Surprisingly the effort that brought the $46 million PG&E juggernaut to its knees accomplished that miracle with a budget of barely $100,000. Similarly, the Mercury Insurance $16 million, attempt to reverse a 1988 consumer protection law, and allow them to manipulate premiums, was defeated with a tiny fraction of their bloated budget. So where did the corporations go wrong, or more importantly, where did the opposition go right?
First it seems the corporate troops went about a lie too far. They each used fake names, tried to hide behind populist rhetoric that they didn’t really understand, spent money like water or Meg Whitman (but I repeat myself). Then inexplicably, they defended their true goals openly in corporate stockholder documents accessible on the web. The opposition only had to point that out and make the truth even easier to find… not all that difficult in the digital “click-here” age.

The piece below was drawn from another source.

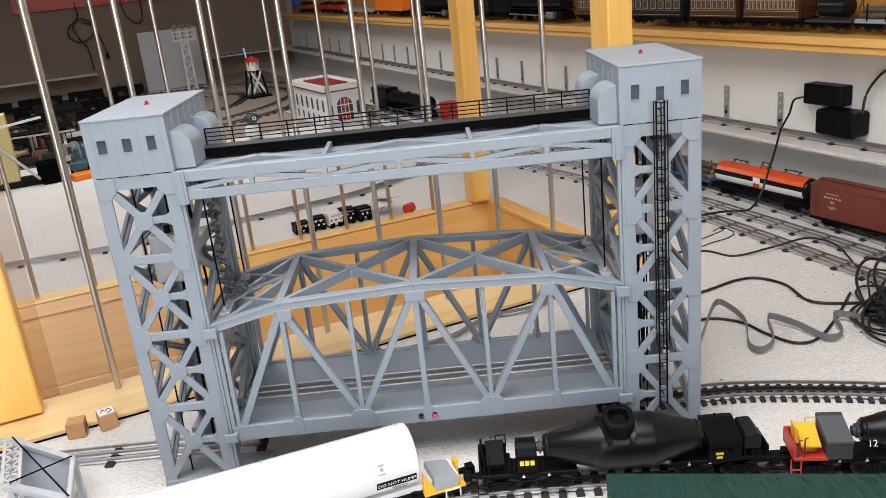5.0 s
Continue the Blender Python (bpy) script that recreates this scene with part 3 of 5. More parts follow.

So even though voters (consumers) couldn’t actually touch, judge or experience products (arguments) with their own two hands, the bare facts were all-too-easy to find.
Lying is advertising is always a bad idea. That’s especially true if you have a product, and people are using it. There’s probably a reason they like it.  Which means there’s enough good to say about it, that you don’t have to lie. If you don’t believe me, ask your happier customers. And if you still feel like you have to lie, be sure to give some friends or family a box or two of crayons and construction paper to make your “Going Out of Business Sale” signs. Your competition, their customers and their lawyers will be only too happy to help.
Ethics is advertising is just good business. And... sometimes, not a bad idea in politics either.

Monday, April 26, 2010

FINALLY! Voters Will Have to Pay for their Own Laziness!

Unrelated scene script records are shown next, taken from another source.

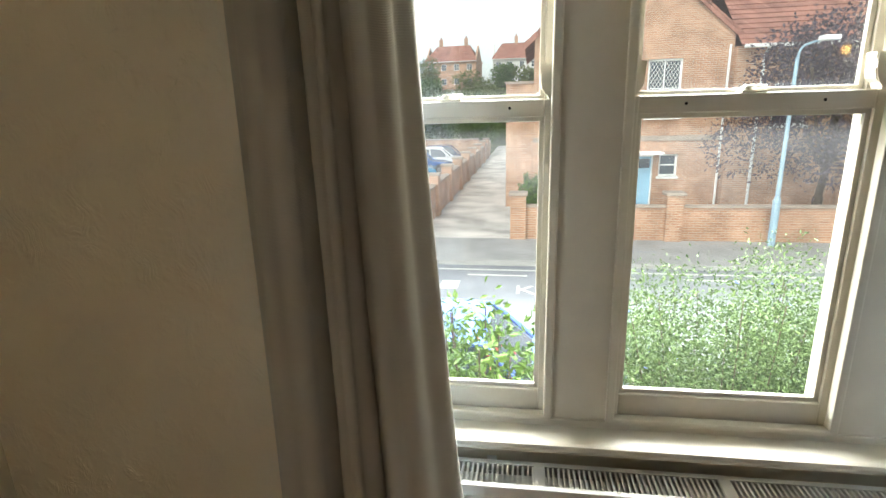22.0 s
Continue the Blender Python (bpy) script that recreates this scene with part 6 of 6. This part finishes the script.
# brick main block with a gable towards the street
block = thing("brick_school_building", "red brick two-storey building with a gable, lattice windows and blue door", "building", m=spot(0, 5.5))
ups = [(1.82, 2.87, 1.0, 3.1), (3.36, 4.54, 1.0, 3.1), (5.07, 6.3, 1.0, 3.1)]
lows = [(1.76, 2.23, -.95, -.1), (2.38, 2.85, -.95, -.1), (3.24, 3.76, -.95, -.1), (3.95, 4.5, -.95, -.1), (5.71, 6.4, -1.26, -.4)]
off = -G
up = lambda o: (o[0], o[1], o[2] + off, o[3] + off)
part("front_wall", facade(0.85, 8.0, 0, 3.6 + off, [up(o) for o in ups + lows] + [(4.85, 5.5, 0, -.45 + off)]), M_BRICK, block)
part("gable_wall", slab([(0.85, 3.6 + off), (8.0, 3.6 + off), (8.0, 3.95 + off), (7.0, 4.85 + off), (4.55, 7.0 + off), (4.2, 7.0 + off), (1.6, 4.75 + off), (0.85, 4.1 + off)], 1, 0, 0.3), M_BRICK, block)
part("side_wall", box(0.85, 1.15, 0.3, 9.5, 0, 4.1 + off), M_BRICK, block)
part("side_wall", box(7.7, 8.0, 0.3, 9.5, 0, 3.9 + off), M_BRICK, block)
part("back_wall", box(1.15, 7.7, 9.2, 9.5, 0, 3.6 + off), M_BRICK, block)
for side in (-1, 1):
    bm = bmesh.new()
    n = 15
    ex, ez, rx, rz_ = (0.45, 3.85 + off, 4.37, 7.25 + off) if side < 0 else (8.35, 3.75 + off, 4.37, 7.25 + off)
    for k in range(n):
        a, b = k / n, (k + 1) / n + 0.004
        p = [(ex + (rx - ex) * a, ez + (rz_ - ez) * a + 0.05), (ex + (rx - ex) * b, ez + (rz_ - ez) * b + 0.012), (ex + (rx - ex) * b, ez + (rz_ - ez) * b - 0.05), (ex + (rx - ex) * a, ez + (rz_ - ez) * a - 0.05)]
        slab(p, 1, -0.14, 9.6, bm)
    part("roof_slope", bm, M_TILES, block, "weathered red clay tiles")
    part("verge", slab([(ex, ez - 0.22), (rx, rz_ - 0.24), (rx, rz_ - 0.06), (ex, ez - 0.06)], 1, -0.12, -0.03), M_TILES, block, "tile-hung verge")
for o in ups:
    far_window(block, *up(o), lattice=True)
for o in lows:
    far_window(block, *up(o), cols=1, rows=2)
part("string_course", box(0.83, 8.02, -0.05, 0.0, .12 + off, .3 + off), M_COPING, block)
part("plinth", box(0.83, 4.8, -0.05, -0.002, 0, 0.45), M_COPING, block)
dr = part("door", box(4.9, 5.45, 0.12, 0.17, 0, -.5 + off), M_SKYBLUE, block, "light blue painted door")
part("door_glazing", box(4.95, 5.4, 0.113, 0.12, -0.95 + off, -0.58 + off), M_FARGLASS, dr, "small glazed light")
part("door_frame", slab([(4.85, 0), (4.9, 0), (4.9, -.5 + off), (5.45, -.5 + off), (5.45, 0), (5.5, 0), (5.5, -.45 + off), (4.85, -.45 + off)], 1, 0.06, 0.18), M_UPVC, dr)
part("door_canopy", box(4.6, 5.75, -0.7, 0.0, -.38 + off, -.28 + off, 0.02), M_UPVC, block)
tube_pts = [(7.85, -0.07, 3.5 + off), (7.85, -0.07, 0.1)]
part("downpipe", tube(tube_pts, 0.045), M_UPVC, block)
part("wall_plaque", box(1.1, 1.45, -0.03, 0.0, 4.0 + off, 4.3 + off, 0.01), M_COPING, block, "pale stone plaque")
part("security_lamp", box(0.95, 1.15, -0.16, 0.0, 1.9 + off, 2.05 + off, 0.02), M_UPVC, block)

wing = thing("brick_side_wing", "low red brick wing beside the gravel driveway", "building", m=spot(0, 5.8))
part("front_wall", box(-0.25, 0.84, 0, 0.3, 0, 2.4 + off), M_BRICK, wing)
part("side_wall", box(-0.25, 0.05, 0.3, 9, 0, 2.4 + off), M_BRICK, wing)
part("parapet", box(-0.3, 0.845, -0.05, 9.05, 2.4 + off, 2.5 + off), M_COPING, wing)

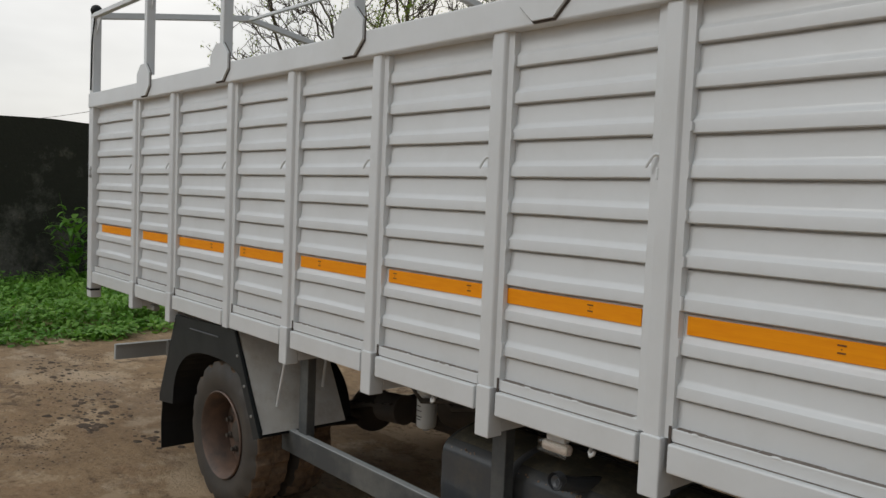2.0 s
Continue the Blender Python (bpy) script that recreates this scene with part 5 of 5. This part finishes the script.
bm = bmesh.new()
block(bm, -16, 14, 0.0, 0.23, -0.4, W_TOP - 0.05)
wall_north = part("wall_north", bm, "mortar")
wall_north.matrix_world = wall_m(0, 0.02)
tagged(wall_north, "old brick yard wall, blackened at the top", "wall", kind="structure")
bm = bmesh.new()
rng = random.Random(5)
for i in range(60):
    s = -16 + 0.5 * i
    block(bm, s + 0.002, s + 0.498, -0.03, 0.26, W_TOP - 0.05, W_TOP + rng.uniform(0.0, 0.012), 0.010)
cop = part("wall_coping", bm, "dark_wall", wall_north)
cop.matrix_local = Matrix.Identity(4)
bm = bmesh.new()
block(bm, 0.13, 0.42, -0.14, 0.0, -0.3, W_TOP - 0.03, 0.02)
part("wall_pillar", bm, "concrete", wall_north, "grey concrete pillar")
bm = bmesh.new()
block(bm, -16, 14, -0.08, 0.0, -0.3, 0.75, 0.03)
part("wall_plinth", bm, "dark_wall", wall_north, "low mossy plinth")

# rear wall, plastered and black with mould
bm = bmesh.new()
ys = [-14 + 0.5 * i for i in range(71)]
rows = [[(-14.3 + 0.02 * noise.noise((y, z, 2)), y, z + (0.05 * noise.noise((y * 0.8, 5, 1)) if z > 2.9 else 0)) for y in ys] for z in (-0.4, 0.5, 1.0, 1.6, 2.2, 2.7, 2.97)]
wall_west = part("wall_west", grid(rows, 0.25, (-1, 0, 0)), "dark_wall", smooth=True)
tagged(wall_west, "plastered yard wall black with mould", "wall", kind="structure")


# plain unseen wall added to close the yard, bounce light and shape window reflections
unseen_south_wall = part("unseen_south_wall", boxed(-30, 40, -18.4, -18.1, -0.3, 5.4, 0.03), "plaster")
tagged(unseen_south_wall, "added unseen plain pale wall closing the yard", "wall", kind="structure")


# ---------------------------------------------------------------- weeds
def add_leaf(bm, base, way, length, width, bend):
    """A bent blade or leaf of two or three faces."""
    way = Vector(way).normalized()
    side = way.cross(Vector((0, 0, 1)))
    if side.length < 1e-3:
        side = Vector((1, 0, 0))
    side.normalize()
    p = Vector(base)
    rows, d = [], way.copy()
    for k, w in enumerate((0.35, 1.0, 0.75, 0.05)):
        rows.append((bm.verts.new(p - side * width * w / 2), bm.verts.new(p + side * width * w / 2)))
        p = p + d * length / 3
        d = (d + Vector((0, 0, -bend))).normalized()
    for a, b in zip(rows, rows[1:]):
        bm.faces.new((a[0], a[1], b[1], b[0]))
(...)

I love it when election marketers devise a whole new way to bamboozle the public, and California voters, no slouches in the overall bamboozle market, finally have a chance to actually pay for their ignorance and sloth personally, out of their own wallets. If successful, PG and E’s campaign to stifle competition could be an unparalleled accomplishment. That is truly saying something, because this has been a year of unprecedented babmoozlery, from the Birthers “victory” in Arizona (Damn You Hawaii) to California’s own multimillion campaign to pass Proposition 8 which defeated homosexuals right to marry because it would inexplicably destroy the fabric of the American family.  Perhaps Lewis Black was right, and it would have unleashed attacks of Gay Banditos. But I digress.
Who is it that could possibly surpass these dizzying heights in inveiglery and babmoozlery?  None other than Pacific Gas and Electric.  Pardon me, I meant the “Taxpayers Right To Vote, Yes on 16.”  You’ve seen their ads daily on the TV, and don’t they have a sexy website?

But take a look at that tiny type at the bottom.  You know in all my time in advertising, I have NEVER had a client say to me, “can you make my name smaller, bordering on invisible? And while you’re at it, hide my logo altogether. The logo is forbidden!” Especially when they’re forking over $28.5 million (as of March 26). Nope.  Never happened.  Not once.  If I were a cynical person (and I most assuredly am), I might presume that Pacific Gas and Electric had something to hide. Although in fairness, they are not hiding it from their shareholders for whom they defended their multimillion dollar campaign: “this is a good use of PG and E funds because otherwise, the company would have to spend ‘millions and millions of shareholder dollars to defend it repeatedly’ every time a municipality is thinking about going the CCA route. PG and E fights against municipalities forming CCAs because when local government agencies form their own local utility districts, PG and E loses customers, thus cutting into the corporation's long-term profitability.*” 
While I applaud any company that feels that $1.22 billion profit in 2009 must be surpassed, I am amused that they are going to voters to vote against the very competition that would save the voters money.  Of course they’re not really doing that.  Competition is the American way, and voting against competition could be construed as UNAmerican.  No, the good patriots of Pacific Gas and Electric are merely arguing that before their 1.22 billion dollar dominance of the market can be subject to competition, that an election must be held at taxpayer expense and an almost unheard of two thirds majority must approve it.  But I repeat myself.
The fact that the right to vote is protected in the Constitution notwithstanding, there is nothing in this act that protects anyone but Pacific Gas and Electric, and they’re willing to spend up to $35 million dollars to do it. But who will really pay for this competition busting sham election… the very same voters who don’t ask questions, don’t research the PG and E connection and actually fall for the flimsy “personal freedom” argument. Not all of the voters will fall for it, just the lazy ones.  In other words, if history is any guide, the majority.  So get ready for less competition and higher rates from fewer providers. 
Of course, if voters are unwilling to find out what they're voting about, maybe this will become the new American way.